What is more, the case upon which Reyes primarily relies, Jack Faucett, declined to apply the doctrine of collateral estoppel not just because newly discovered evidence could support a different verdict, but because the new "crucial" evidence was omitted by the trial judge, thereby undermining confidence in the conclusion that the party being estopped had a "full and fair" opportunity to litigate the earlier case. See 744 F.2d at 126. The court's decision turned on its conclusion that the party against whom estoppel was invoked was "deprived of crucial evidence" without fault of their own. Id. By contrast, Reyes had access to reams of government evidence that could have been used to support his position, but he failed to proffer such evidence to the jury. See Order Denying Motion for New Trial at 22-23 ("Here . . . the prosecutor disclosed all of the witness statements recorded by the FBI, and all of the witnesses were available for Reyes to summon. Of course, Reyes was under no obligation to call any witnesses at all. But having foregone the opportunity to rebut many of the inferences raised by the prosecution's case-in-chief, assuming he could have done so with these witnesses, the Court finds no reason to grant a new trial based on the prosecution's decision to argue those inferences.") (emphasis in original). That the evidence contained in the SEC's allegations was not presented to the jury rests, at least in some part, on Reyes' shoulders, and for that reason alone Jack Faucett is inapposite. In short, the criminal trial was not so "unfair" as to preclude application of collateral estoppel.
In his final argument, Reyes contends that even if collateral estoppel could be applied and summary judgment granted, the Court should postpone a ruling until after the appeal of Reyes' conviction is finalized in the interest of judicial economy. Reyes is correct that if his criminal appeal is successful, any judgment against him would be set aside. The Ninth Circuit has anticipated that possibility, and held that "the benefits of giving a judgment preclusive effect pending appeal outweigh any risks of a later reversal of that judgment." Collins v. D.R. Horton, Inc., 505 F.3d 874, 883 (9th Cir. 2007). Reyes had an opportunity to fully and fairly litigate his guilt, and the jury's verdict will not be stripped of its preclusive effect merely because of the possibility of reversal.
III. Remedies Discovery
For the reasons provided at the hearing, the Court denies without prejudice the SEC's request for remedies.

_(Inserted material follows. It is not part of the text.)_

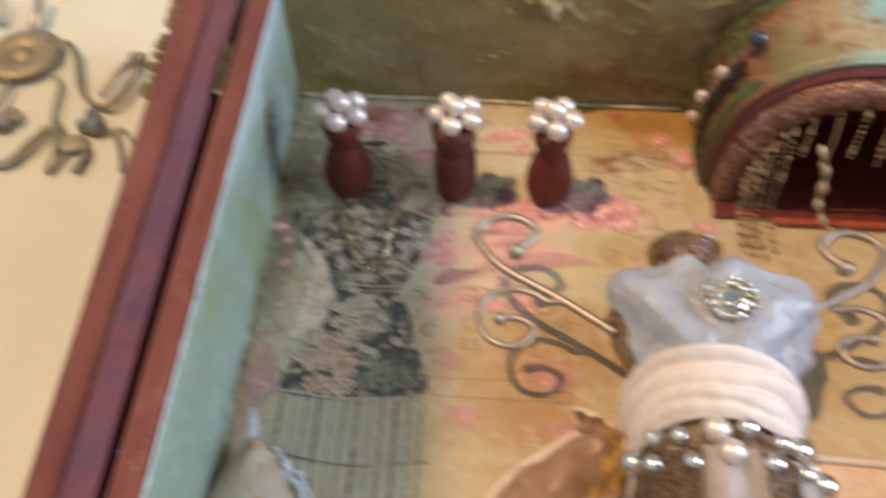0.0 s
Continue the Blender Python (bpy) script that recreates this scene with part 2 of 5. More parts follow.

The parties have divergent opinions over the role that Reyes may play in future discovery proceedings now that summary judgment has been granted. Because the Court cannot render an informed opinion on Reyes' discovery rights in a vacuum, the SEC is ordered to move for a protective order in the event that it believes Reyes is seeking inappropriate access to discovery materials or proceedings.